Enhancing Wireless Body Area Networks design and functionality
Over the past decade, advances in electronics, computer science, and wireless technologies have brought wireless body area networks (WBANs) to the forefront of real-time monitoring.
At the Victoria University of Wellington, Mohammad Nekooei is using NeSI computing resources to explore ways to improve both reliability and performance of Media Access Control (MAC) in WBANs.
“My research involves simulations which can be very time-consuming,” he says. “It would have taken me months to get results so it was essential for me to use NeSI.”
WBANs consist wireless sensor nodes to monitor biosignals such as electroencephalography (EEG), electrocardiography (ECG), blood pressure, heart beat rate and body temperature. When used in healthcare applications, reliability becomes especially important because WBAN is responsible for carrying critical medical data and signalling emergencies such as vital organ failures, Nekooei says.
“Each WBAN is able to collect information from sensor nodes and send information to an external medical health system through a special node called the coordinator,” he explains. “In my research, I’m aiming to improve reliability while keeping the communication delay at a low level.”
As part of his work, Nekooei has been exploring ways to improve and automate the design of fuzzy logic controllers (FLCs), which are used in WBANs to handle the flow of information from the sensor nodes. In a paper published in Applied Soft Computing earlier this year, ‘Automatic design of fuzzy logic controllers for medium access control in wireless body area networks - An evolutionary approach’, he and his colleagues introduced an evolutionary approach to design FLCs for improving the communication quality in WBANs.
“A critical problem in the evolutionary search process relies on repeated evaluations of candidate fuzzy logic rule controllers,” he says. “The NeSI technical staff really helped me. They were very supportive and responded to all of my requests.”
His computational jobs required fast and reliable performance, which he says is one of the biggest assets of using NeSI. Before using the Pan cluster, each run of his model was taking more than 200 hrs to complete. With a PhD thesis deadline looming, Nekooei says NeSI’s high performance systems got him the answers and insights he needed quickly.

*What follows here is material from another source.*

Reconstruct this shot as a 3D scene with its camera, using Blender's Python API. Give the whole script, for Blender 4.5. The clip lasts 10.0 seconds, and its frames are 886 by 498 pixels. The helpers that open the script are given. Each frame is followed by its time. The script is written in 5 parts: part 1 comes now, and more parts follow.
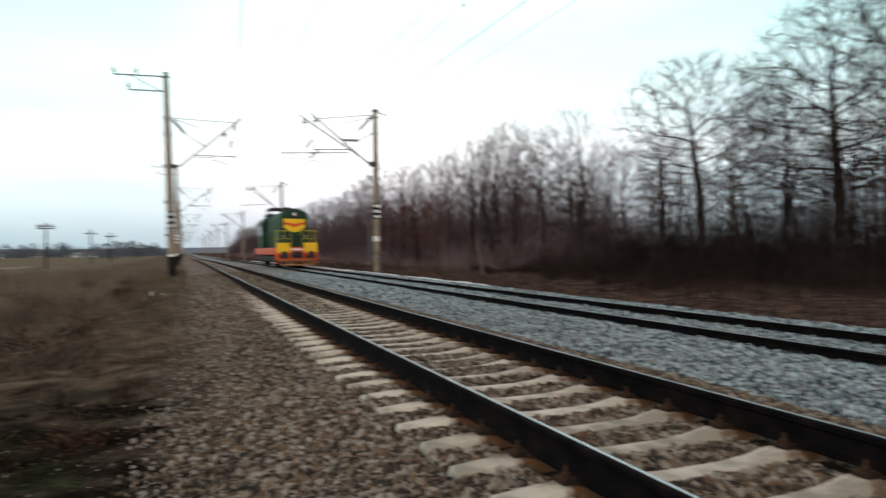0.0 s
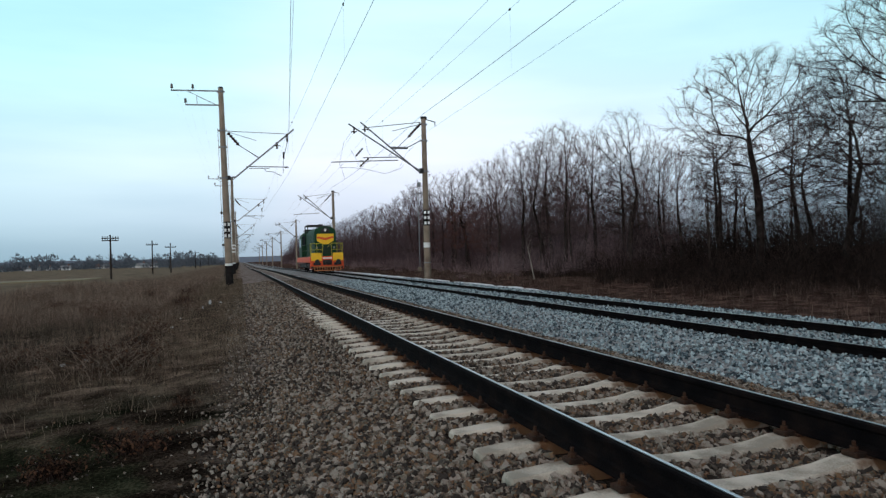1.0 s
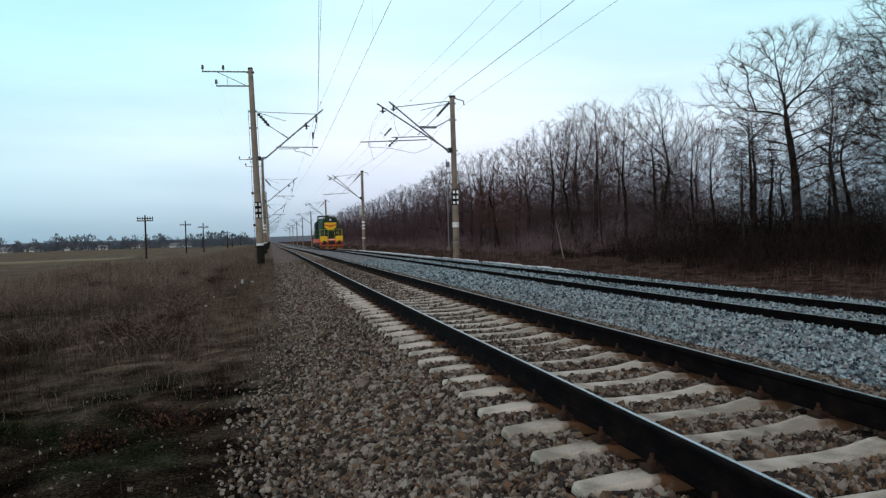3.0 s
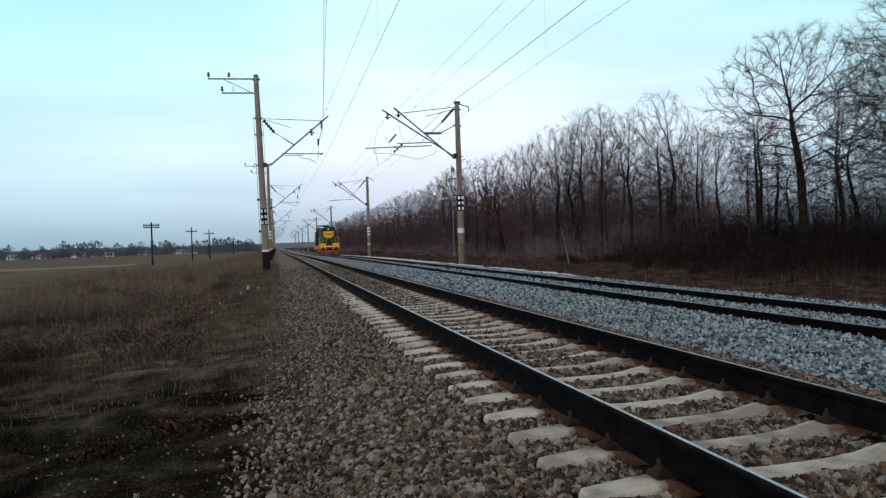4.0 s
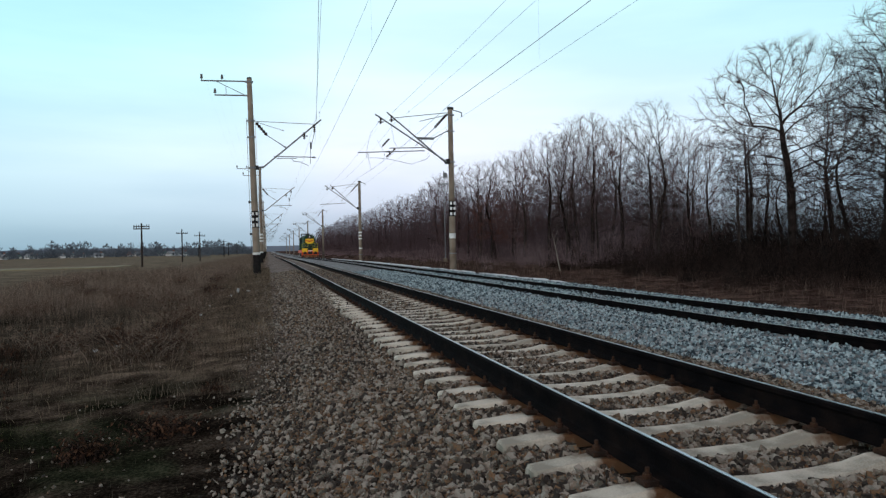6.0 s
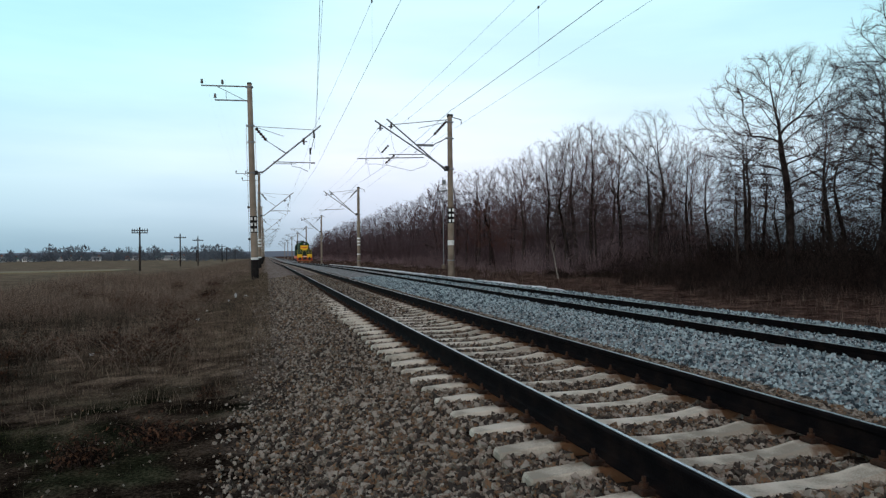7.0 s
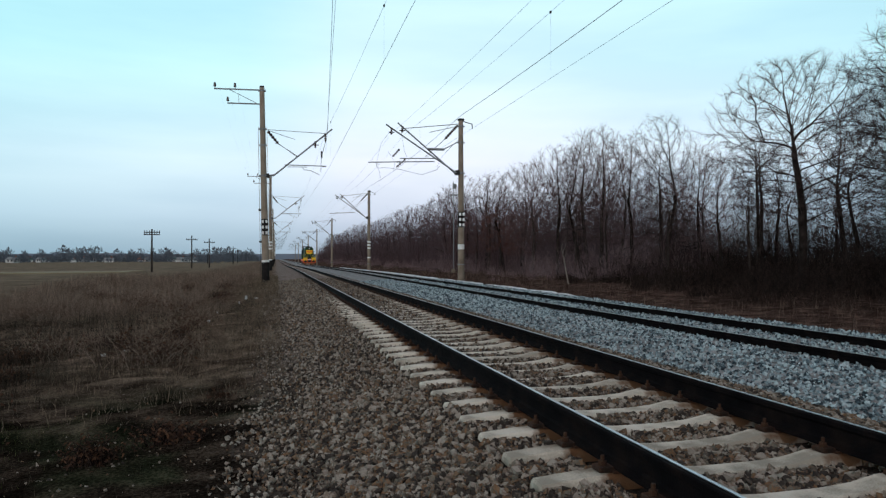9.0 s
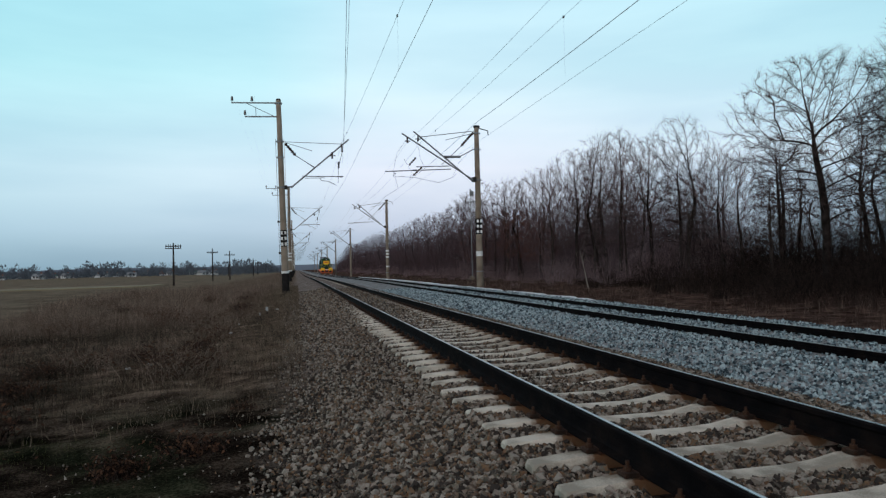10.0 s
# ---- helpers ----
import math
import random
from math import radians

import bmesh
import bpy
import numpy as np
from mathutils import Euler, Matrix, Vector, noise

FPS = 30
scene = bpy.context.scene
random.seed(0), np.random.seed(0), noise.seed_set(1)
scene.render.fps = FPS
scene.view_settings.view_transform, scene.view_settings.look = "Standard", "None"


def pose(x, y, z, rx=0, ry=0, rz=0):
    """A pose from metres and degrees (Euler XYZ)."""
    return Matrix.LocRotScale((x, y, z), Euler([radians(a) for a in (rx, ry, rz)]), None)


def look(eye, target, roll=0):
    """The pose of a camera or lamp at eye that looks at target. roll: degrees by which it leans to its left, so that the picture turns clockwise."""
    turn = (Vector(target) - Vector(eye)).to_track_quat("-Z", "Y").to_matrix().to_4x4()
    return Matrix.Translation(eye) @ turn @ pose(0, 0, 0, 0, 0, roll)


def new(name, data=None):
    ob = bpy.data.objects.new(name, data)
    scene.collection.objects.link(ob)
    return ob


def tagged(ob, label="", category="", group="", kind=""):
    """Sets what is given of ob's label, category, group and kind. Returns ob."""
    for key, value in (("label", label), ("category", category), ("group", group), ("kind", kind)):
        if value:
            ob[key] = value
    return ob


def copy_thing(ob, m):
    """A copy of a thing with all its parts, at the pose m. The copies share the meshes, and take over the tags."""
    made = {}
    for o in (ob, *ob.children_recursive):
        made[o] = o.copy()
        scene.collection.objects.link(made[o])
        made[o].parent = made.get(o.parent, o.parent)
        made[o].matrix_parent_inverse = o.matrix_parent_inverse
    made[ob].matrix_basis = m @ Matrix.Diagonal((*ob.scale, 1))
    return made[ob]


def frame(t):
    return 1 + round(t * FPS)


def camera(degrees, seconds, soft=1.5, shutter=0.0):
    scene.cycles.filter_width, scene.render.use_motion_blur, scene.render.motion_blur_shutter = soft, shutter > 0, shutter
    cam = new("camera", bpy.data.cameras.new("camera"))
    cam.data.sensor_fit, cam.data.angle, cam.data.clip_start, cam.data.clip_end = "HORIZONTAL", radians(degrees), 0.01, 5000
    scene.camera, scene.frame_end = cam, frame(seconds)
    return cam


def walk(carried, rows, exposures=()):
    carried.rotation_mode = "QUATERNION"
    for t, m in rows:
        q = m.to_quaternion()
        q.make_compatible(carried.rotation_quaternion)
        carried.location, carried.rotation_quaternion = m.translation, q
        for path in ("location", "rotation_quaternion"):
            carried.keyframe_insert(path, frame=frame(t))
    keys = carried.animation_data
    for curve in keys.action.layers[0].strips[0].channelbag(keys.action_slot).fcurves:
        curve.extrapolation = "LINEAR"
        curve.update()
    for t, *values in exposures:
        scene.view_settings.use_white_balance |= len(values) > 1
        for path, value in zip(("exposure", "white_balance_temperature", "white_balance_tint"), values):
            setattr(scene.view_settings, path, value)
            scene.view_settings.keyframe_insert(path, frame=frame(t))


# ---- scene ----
cam = camera(66.54, 10.0, soft=1.3, shutter=0.5)
CAM_Z = 1.084          # above the near rail heads, which lie at z = 0
walk(cam, [
    (0, pose(0, 0, CAM_Z, 90.02, 0.74, -21.01)),
    (0.2, pose(0, 0, CAM_Z, 90.31, 0.91, -17.49)),
    (0.5, pose(0, 0, CAM_Z, 90.08, 1.17, -17.56)),
    (1, pose(0, 0, CAM_Z, 90.58, 1.64, -16.75)),
    (1.5, pose(0, 0, CAM_Z, 91.02, 1.27, -15.84)),
    (2, pose(0, 0, CAM_Z, 90.65, 1.61, -16.26)),
    (2.5, pose(0, 0, CAM_Z, 89.21, 1.86, -15.84)),
    (2.7, pose(0, 0, CAM_Z, 88.83, 1.86, -14.53)),
    (3.8, pose(0, 0, CAM_Z, 89.41, 1.63, -14.14)),
    (4, pose(0, 0, CAM_Z, 89.43, 1.88, -13.86)),
    (4.5, pose(0, 0, CAM_Z, 89.23, 1.88, -13.60)),
    (5, pose(0, 0, CAM_Z, 89.51, 1.66, -13.75)),
    (5.5, pose(0, 0, CAM_Z, 89.81, 1.52, -14.02)),
    (5.7, pose(0, 0, CAM_Z, 89.65, 1.41, -14.29)),
    (6.8, pose(0, 0, CAM_Z, 90.69, 0.63, -14.98)),
    (7, pose(0, 0, CAM_Z, 90.43, 0.59, -14.73)),
    (7.5, pose(0, 0, CAM_Z, 90.73, -0.10, -14.19)),
    (8, pose(0, 0, CAM_Z, 90.94, -0.17, -13.94)),
    (8.5, pose(0, 0, CAM_Z, 90.77, -0.14, -14.15)),
    (9, pose(0, 0, CAM_Z, 90.78, 0.11, -13.88)),
    (9.5, pose(0, 0, CAM_Z, 91.40, 0.56, -13.01)),
    (10, pose(0, 0, CAM_Z, 91.43, 1.39, -12.30)),
], exposures=[(0.0, 0.4, 7500, 13), (0.25, 0.2, 7000, 12), (0.5, 0.1, 6850, 12), (1.0, 0.0, 6500, 10), (7.0, 0.0, 6500, 10), (8.5, -0.07, 6500, 10), (9.3, -0.07, 6500, 10), (10.0, -0.22, 6400, 10)])

# ---- light ----
world = bpy.data.worlds.new("sky")
scene.world = world
world.use_nodes = True
wt = world.node_tree
bg = wt.nodes["Background"]
sky = wt.nodes.new("ShaderNodeTexSky")
sky.sky_type = "NISHITA"
sky.sun_disc = False
sky.sun_elevation = radians(21)
sky.sun_rotation = radians(217)
sky.air_density, sky.dust_density, sky.ozone_density = 1.0, 1.0, 2.0
crd = wt.nodes.new("ShaderNodeTexCoord")
sep = wt.nodes.new("ShaderNodeSeparateXYZ")
wt.links.new(crd.outputs["Generated"], sep.inputs[0])
ramp = wt.nodes.new("ShaderNodeValToRGB")          # thin evening overcast, by height over the horizon
cr = ramp.color_ramp
cr.elements[0].position, cr.elements[0].color = 0.0, (0.30, 0.43, 0.54, 1)
cr.elements[1].position, cr.elements[1].color = 0.42, (0.46, 0.84, 0.95, 1)
for p, c in ((0.06, (0.50, 0.64, 0.77, 1)), (0.14, (0.74, 0.90, 0.98, 1)), (0.27, (0.61, 0.95, 1.0, 1)), (0.62, (0.40, 0.36, 0.37, 1)), (1.0, (0.24, 0.195, 0.195, 1))):
    e = cr.elements.new(p)
    e.color = c
wt.links.new(sep.outputs["Z"], ramp.inputs[0])
mp = wt.nodes.new("ShaderNodeMapping")
mp.inputs["Scale"].default_value = (1.2, 1.2, 7.0)
wt.links.new(crd.outputs["Generated"], mp.inputs[0])
cloud = wt.nodes.new("ShaderNodeTexNoise")
cloud.inputs["Scale"].default_value, cloud.inputs["Detail"].default_value = 1.6, 5
wt.links.new(mp.outputs[0], cloud.inputs["Vector"])
cramp = wt.nodes.new("ShaderNodeValToRGB")
cramp.color_ramp.elements[0].position, cramp.color_ramp.elements[0].color = 0.35, (0.87, 0.90, 0.93, 1)
cramp.color_ramp.elements[1].position, cramp.color_ramp.elements[1].color = 0.65, (1.06, 1.04, 1.03, 1)
wt.links.new(cloud.outputs[0], cramp.inputs[0])
mul = wt.nodes.new("ShaderNodeMix")
mul.data_type, mul.blend_type = "RGBA", "MULTIPLY"
mul.inputs[0].default_value = 1.0
side = wt.nodes.new("ShaderNodeValToRGB")          # cooler over the fields, a little pinker over the wood
side.color_ramp.elements[0].position, side.color_ramp.elements[0].color = 0.32, (0.88, 1.0, 1.0, 1)
side.color_ramp.elements[1].position, side.color_ramp.elements[1].color = 0.86, (1.0, 1.0, 1.01, 1)
for p, c in ((0.48, (1.0, 1.02, 1.03, 1)), (0.55, (1.23, 1.06, 1.07, 1)), (0.66, (1.22, 1.05, 1.06, 1))):
    side.color_ramp.elements.new(p).color = c
across = wt.nodes.new("ShaderNodeMath")
across.operation = "MULTIPLY_ADD"
across.inputs[1].default_value, across.inputs[2].default_value = 0.5, 0.5
wt.links.new(sep.outputs["X"], across.inputs[0])
wt.links.new(across.outputs[0], side.inputs[0])
tint = wt.nodes.new("ShaderNodeMix")
tint.data_type, tint.blend_type = "RGBA", "MULTIPLY"
tint.inputs[0].default_value = 1.0
wt.links.new(ramp.outputs[0], tint.inputs[6])
wt.links.new(side.outputs[0], tint.inputs[7])
wt.links.new(tint.outputs[2], mul.inputs[6])
wt.links.new(cramp.outputs[0], mul.inputs[7])
dim = wt.nodes.new("ShaderNodeMix")                # the clear sky behind the thin cloud
dim.data_type, dim.blend_type = "RGBA", "MULTIPLY"
dim.inputs[0].default_value = 1.0
dim.inputs[7].default_value = (0.10, 0.10, 0.10, 1)
wt.links.new(sky.outputs[0], dim.inputs[6])
veil = wt.nodes.new("ShaderNodeMix")
veil.data_type = "RGBA"
veil.inputs[0].default_value = 0.88
wt.links.new(dim.outputs[2], veil.inputs[6])
wt.links.new(mul.outputs[2], veil.inputs[7])
wt.links.new(veil.outputs[2], bg.inputs[0])
bg.inputs[1].default_value = 1.16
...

“If I hadn’t used NeSI, honestly, I really doubt I would have finished my PhD,” he says. “Access to high performance computing helps me get more results and improve the quality of those results and my research.”
While Nekooei’s main focus has been related to applications in healthcare, any insights he gains about improved WBAN design and functionality have practical transfers to other sectors as well.
“It can also be used for athletes in training, to monitor information like heart rate, and coaches can use that information to adapt and improve the training program,” Nekooei says. “It really has a wide range of practical approaches.”
With his PhD now complete and another Pan-supported journal paper in the works, Nekooei says he is keeping NeSI in mind as he prepares to enter the next chapter in his research career.
“High performance computing is essential for projects like mine when you need reliable and fast platforms to run these jobs,” he says. “If I want to continue my research, I will definitely still need to use high performance computing.”